→ GIVEN MATERIAL
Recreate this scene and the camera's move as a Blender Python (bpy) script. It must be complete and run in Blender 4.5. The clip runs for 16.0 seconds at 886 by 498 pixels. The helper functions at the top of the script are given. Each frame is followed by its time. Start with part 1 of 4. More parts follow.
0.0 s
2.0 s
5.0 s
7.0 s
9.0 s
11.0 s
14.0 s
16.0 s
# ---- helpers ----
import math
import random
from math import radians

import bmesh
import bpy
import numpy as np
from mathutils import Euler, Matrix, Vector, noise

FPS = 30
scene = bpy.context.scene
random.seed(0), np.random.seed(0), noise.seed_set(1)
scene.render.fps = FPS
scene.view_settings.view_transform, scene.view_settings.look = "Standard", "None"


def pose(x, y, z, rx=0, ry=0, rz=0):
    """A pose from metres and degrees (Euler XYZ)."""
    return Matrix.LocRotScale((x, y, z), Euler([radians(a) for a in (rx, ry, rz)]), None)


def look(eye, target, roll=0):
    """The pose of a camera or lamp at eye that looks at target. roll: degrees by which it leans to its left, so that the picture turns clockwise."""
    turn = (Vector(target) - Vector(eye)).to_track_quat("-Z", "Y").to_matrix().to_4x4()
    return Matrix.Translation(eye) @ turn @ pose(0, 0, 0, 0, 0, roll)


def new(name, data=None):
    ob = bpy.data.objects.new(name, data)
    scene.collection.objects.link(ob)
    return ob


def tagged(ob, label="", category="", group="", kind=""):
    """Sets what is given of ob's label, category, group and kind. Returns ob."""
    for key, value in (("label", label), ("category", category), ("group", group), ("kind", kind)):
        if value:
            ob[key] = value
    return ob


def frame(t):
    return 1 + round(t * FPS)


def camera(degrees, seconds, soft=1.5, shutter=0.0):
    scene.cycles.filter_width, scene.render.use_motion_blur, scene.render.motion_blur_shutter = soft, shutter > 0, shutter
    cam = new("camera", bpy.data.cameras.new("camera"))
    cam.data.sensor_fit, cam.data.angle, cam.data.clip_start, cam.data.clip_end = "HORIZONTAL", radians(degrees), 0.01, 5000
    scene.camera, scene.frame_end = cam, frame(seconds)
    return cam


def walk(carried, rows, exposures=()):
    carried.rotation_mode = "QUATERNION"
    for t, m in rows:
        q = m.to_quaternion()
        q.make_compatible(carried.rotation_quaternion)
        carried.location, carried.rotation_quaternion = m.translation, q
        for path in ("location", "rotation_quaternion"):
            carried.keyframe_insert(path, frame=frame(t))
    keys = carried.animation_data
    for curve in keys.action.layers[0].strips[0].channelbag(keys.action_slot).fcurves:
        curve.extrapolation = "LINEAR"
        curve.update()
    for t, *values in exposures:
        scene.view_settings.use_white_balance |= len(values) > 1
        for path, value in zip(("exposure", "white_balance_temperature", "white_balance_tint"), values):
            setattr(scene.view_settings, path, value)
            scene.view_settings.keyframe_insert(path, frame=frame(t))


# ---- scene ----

→ WORK TO COMPLETE
Starting from the line with "q = m.to_quaternion()" and ending with the final line of the data, quote every line exactly, both ends included.

→ ANSWER TO THE TASK
        q = m.to_quaternion()
        q.make_compatible(carried.rotation_quaternion)
        carried.location, carried.rotation_quaternion = m.translation, q
        for path in ("location", "rotation_quaternion"):
            carried.keyframe_insert(path, frame=frame(t))
    keys = carried.animation_data
    for curve in keys.action.layers[0].strips[0].channelbag(keys.action_slot).fcurves:
        curve.extrapolation = "LINEAR"
        curve.update()
    for t, *values in exposures:
        scene.view_settings.use_white_balance |= len(values) > 1
        for path, value in zip(("exposure", "white_balance_temperature", "white_balance_tint"), values):
            setattr(scene.view_settings, path, value)
            scene.view_settings.keyframe_insert(path, frame=frame(t))


# ---- scene ----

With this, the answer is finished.